• PROBLEM TO WORK ON:
The lines to return are those from the one containing "3. More parts follow." down to the one containing "# ---- mesh helpers", inclusive; return them exactly and nothing else.

• RECORDS FOR THE EXERCISE:
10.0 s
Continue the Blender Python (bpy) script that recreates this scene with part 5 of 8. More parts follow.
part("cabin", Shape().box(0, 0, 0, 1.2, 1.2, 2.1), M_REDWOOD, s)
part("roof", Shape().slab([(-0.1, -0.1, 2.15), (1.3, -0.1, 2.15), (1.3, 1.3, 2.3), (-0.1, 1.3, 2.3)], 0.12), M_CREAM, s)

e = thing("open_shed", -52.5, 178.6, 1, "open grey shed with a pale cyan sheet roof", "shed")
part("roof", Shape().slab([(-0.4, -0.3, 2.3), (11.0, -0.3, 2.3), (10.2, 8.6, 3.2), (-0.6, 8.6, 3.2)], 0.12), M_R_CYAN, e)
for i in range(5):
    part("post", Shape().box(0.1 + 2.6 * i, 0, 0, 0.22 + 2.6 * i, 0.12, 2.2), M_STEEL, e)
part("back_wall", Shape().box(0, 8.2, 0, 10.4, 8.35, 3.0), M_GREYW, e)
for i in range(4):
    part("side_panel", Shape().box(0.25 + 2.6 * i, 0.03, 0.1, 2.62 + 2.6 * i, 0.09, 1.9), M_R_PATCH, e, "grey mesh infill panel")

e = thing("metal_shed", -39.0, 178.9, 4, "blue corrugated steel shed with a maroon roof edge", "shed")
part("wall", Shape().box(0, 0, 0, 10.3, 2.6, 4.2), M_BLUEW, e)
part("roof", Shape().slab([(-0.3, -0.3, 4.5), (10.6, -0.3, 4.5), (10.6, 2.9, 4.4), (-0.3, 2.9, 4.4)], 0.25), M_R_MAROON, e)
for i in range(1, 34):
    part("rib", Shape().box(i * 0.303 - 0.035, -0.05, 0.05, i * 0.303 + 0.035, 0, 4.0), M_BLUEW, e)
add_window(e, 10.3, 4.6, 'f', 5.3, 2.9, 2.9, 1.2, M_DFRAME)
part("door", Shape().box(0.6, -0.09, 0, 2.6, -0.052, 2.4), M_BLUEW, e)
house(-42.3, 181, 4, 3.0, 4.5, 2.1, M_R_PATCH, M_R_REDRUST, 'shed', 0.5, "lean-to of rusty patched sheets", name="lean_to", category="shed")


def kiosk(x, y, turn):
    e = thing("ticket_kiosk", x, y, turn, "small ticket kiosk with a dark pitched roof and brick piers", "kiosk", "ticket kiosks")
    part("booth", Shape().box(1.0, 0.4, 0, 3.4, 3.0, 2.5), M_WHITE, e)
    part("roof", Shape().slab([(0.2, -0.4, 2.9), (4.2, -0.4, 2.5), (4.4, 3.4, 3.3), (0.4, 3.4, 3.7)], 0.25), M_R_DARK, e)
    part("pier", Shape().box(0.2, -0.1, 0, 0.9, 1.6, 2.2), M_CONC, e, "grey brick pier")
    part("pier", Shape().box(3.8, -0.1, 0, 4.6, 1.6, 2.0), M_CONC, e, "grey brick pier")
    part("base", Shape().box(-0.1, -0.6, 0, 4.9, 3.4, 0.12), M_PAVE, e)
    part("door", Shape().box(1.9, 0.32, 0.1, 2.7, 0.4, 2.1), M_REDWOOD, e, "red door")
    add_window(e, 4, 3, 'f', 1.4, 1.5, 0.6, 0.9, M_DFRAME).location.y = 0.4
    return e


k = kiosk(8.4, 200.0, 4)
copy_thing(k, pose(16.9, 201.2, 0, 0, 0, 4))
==
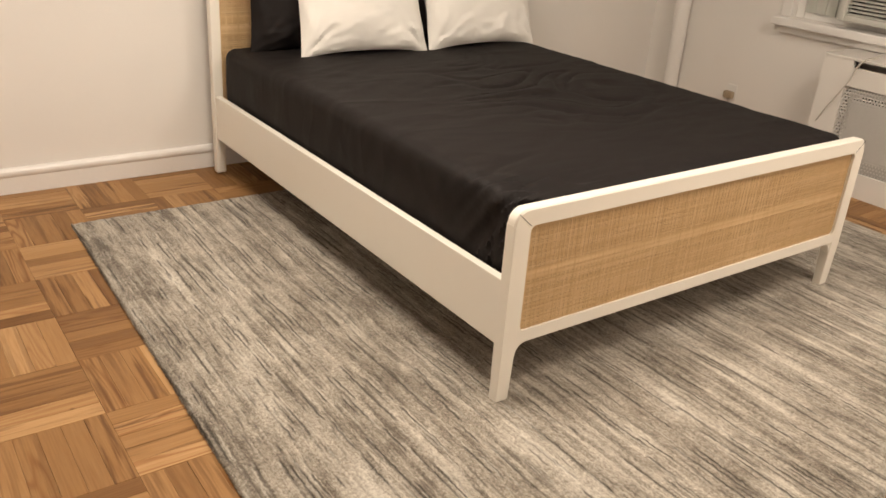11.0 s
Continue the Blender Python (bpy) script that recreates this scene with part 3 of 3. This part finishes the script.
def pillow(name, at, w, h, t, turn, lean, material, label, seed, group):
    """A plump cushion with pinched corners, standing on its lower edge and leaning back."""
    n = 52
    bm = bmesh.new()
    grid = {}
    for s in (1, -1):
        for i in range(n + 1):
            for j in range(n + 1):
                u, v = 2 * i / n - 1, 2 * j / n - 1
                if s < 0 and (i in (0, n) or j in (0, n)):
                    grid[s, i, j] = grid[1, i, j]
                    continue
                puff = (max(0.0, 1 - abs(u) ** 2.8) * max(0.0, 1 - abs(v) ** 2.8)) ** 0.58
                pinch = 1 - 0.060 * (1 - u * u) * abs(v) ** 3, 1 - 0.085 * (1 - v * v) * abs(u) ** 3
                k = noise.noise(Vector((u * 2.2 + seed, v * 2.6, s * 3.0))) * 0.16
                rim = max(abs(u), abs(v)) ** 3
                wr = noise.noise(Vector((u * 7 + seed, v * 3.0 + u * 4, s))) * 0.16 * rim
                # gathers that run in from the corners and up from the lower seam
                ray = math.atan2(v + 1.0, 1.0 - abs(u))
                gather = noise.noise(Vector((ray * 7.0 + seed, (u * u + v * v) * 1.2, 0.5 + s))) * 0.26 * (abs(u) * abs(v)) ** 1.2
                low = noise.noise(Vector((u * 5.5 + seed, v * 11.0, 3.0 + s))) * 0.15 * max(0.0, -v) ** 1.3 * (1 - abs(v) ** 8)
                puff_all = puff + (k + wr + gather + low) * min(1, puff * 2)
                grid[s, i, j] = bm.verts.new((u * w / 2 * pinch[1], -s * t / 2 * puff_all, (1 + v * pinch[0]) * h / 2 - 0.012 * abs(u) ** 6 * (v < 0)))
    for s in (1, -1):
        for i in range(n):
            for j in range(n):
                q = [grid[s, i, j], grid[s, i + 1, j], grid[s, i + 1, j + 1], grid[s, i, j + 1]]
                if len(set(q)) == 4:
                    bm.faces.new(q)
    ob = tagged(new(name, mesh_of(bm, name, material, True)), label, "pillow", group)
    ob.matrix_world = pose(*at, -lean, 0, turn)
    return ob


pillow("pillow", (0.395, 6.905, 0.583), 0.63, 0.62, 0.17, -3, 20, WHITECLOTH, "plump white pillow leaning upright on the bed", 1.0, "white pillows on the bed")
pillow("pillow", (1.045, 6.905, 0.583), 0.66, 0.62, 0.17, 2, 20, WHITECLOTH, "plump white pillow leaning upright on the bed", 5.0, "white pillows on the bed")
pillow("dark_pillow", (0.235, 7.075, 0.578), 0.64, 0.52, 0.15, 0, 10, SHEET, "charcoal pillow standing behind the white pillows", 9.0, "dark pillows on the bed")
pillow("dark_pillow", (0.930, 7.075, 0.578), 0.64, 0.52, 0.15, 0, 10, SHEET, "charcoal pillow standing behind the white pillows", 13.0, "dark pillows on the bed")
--
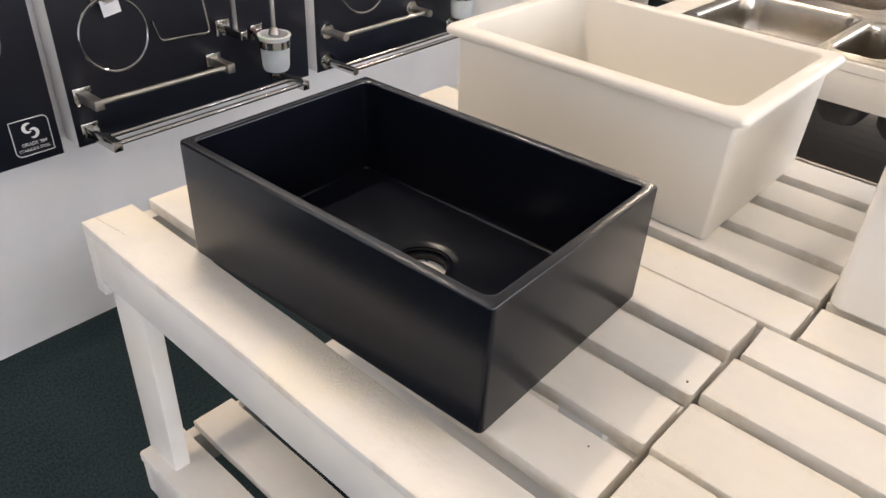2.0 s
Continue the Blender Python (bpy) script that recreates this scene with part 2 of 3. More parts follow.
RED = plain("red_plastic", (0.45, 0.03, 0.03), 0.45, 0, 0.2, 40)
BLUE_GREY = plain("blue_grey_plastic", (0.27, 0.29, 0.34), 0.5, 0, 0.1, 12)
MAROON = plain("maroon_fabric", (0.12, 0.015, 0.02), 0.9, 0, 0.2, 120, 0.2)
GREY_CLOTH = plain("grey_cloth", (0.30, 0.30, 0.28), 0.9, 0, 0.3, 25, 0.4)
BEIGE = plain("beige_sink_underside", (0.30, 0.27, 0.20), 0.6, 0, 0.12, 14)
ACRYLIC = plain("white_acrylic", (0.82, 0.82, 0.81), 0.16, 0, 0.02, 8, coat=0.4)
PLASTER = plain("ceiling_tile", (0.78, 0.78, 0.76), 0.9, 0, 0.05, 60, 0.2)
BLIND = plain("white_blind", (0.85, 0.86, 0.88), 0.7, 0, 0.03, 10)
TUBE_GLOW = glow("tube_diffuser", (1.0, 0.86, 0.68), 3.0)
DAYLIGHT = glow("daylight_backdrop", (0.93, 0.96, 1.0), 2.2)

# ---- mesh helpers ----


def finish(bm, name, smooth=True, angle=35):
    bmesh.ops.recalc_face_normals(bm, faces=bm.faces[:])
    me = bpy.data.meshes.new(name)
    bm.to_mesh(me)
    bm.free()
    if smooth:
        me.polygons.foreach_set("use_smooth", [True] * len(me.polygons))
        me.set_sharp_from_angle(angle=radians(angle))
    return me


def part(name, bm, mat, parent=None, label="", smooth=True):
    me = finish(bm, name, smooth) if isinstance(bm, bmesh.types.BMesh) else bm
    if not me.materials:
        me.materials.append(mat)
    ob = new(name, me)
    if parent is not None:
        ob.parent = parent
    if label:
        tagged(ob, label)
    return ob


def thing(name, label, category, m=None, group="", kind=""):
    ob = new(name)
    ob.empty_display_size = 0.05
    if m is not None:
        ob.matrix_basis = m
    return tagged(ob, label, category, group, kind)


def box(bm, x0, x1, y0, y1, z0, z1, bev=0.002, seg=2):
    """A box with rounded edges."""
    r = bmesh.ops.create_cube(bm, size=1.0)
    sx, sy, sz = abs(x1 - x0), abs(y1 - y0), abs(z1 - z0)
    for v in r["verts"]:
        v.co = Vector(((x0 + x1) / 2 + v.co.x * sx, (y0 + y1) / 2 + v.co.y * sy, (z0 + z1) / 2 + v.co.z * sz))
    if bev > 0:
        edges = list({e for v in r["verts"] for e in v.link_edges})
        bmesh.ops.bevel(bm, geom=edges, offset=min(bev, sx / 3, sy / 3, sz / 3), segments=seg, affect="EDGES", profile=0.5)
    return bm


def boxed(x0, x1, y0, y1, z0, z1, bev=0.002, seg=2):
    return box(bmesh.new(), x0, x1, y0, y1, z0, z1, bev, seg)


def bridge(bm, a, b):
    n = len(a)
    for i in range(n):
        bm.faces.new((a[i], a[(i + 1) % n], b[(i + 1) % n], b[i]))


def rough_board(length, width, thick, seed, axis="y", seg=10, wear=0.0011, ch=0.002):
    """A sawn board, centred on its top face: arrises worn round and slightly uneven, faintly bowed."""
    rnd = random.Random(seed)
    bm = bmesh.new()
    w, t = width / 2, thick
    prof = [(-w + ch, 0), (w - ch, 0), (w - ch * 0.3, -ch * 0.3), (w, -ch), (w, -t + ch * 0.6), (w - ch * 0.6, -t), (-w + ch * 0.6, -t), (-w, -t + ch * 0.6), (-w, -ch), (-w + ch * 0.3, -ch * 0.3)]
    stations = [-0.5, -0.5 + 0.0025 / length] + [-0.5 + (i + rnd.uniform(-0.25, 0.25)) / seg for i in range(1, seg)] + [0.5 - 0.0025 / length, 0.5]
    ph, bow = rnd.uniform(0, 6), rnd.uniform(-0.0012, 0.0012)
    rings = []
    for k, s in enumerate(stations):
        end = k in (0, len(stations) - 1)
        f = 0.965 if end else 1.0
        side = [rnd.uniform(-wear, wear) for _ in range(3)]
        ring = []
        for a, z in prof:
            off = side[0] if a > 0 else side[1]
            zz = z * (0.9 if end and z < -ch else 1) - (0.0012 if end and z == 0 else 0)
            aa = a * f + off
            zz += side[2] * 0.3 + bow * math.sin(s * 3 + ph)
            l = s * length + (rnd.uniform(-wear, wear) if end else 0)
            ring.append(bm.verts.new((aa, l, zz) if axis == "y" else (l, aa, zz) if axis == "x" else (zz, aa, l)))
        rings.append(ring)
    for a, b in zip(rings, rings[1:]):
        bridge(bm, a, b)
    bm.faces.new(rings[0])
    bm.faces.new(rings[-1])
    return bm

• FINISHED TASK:
Continue the Blender Python (bpy) script that recreates this scene with part 2 of 3. More parts follow.
RED = plain("red_plastic", (0.45, 0.03, 0.03), 0.45, 0, 0.2, 40)
BLUE_GREY = plain("blue_grey_plastic", (0.27, 0.29, 0.34), 0.5, 0, 0.1, 12)
MAROON = plain("maroon_fabric", (0.12, 0.015, 0.02), 0.9, 0, 0.2, 120, 0.2)
GREY_CLOTH = plain("grey_cloth", (0.30, 0.30, 0.28), 0.9, 0, 0.3, 25, 0.4)
BEIGE = plain("beige_sink_underside", (0.30, 0.27, 0.20), 0.6, 0, 0.12, 14)
ACRYLIC = plain("white_acrylic", (0.82, 0.82, 0.81), 0.16, 0, 0.02, 8, coat=0.4)
PLASTER = plain("ceiling_tile", (0.78, 0.78, 0.76), 0.9, 0, 0.05, 60, 0.2)
BLIND = plain("white_blind", (0.85, 0.86, 0.88), 0.7, 0, 0.03, 10)
TUBE_GLOW = glow("tube_diffuser", (1.0, 0.86, 0.68), 3.0)
DAYLIGHT = glow("daylight_backdrop", (0.93, 0.96, 1.0), 2.2)

# ---- mesh helpers ----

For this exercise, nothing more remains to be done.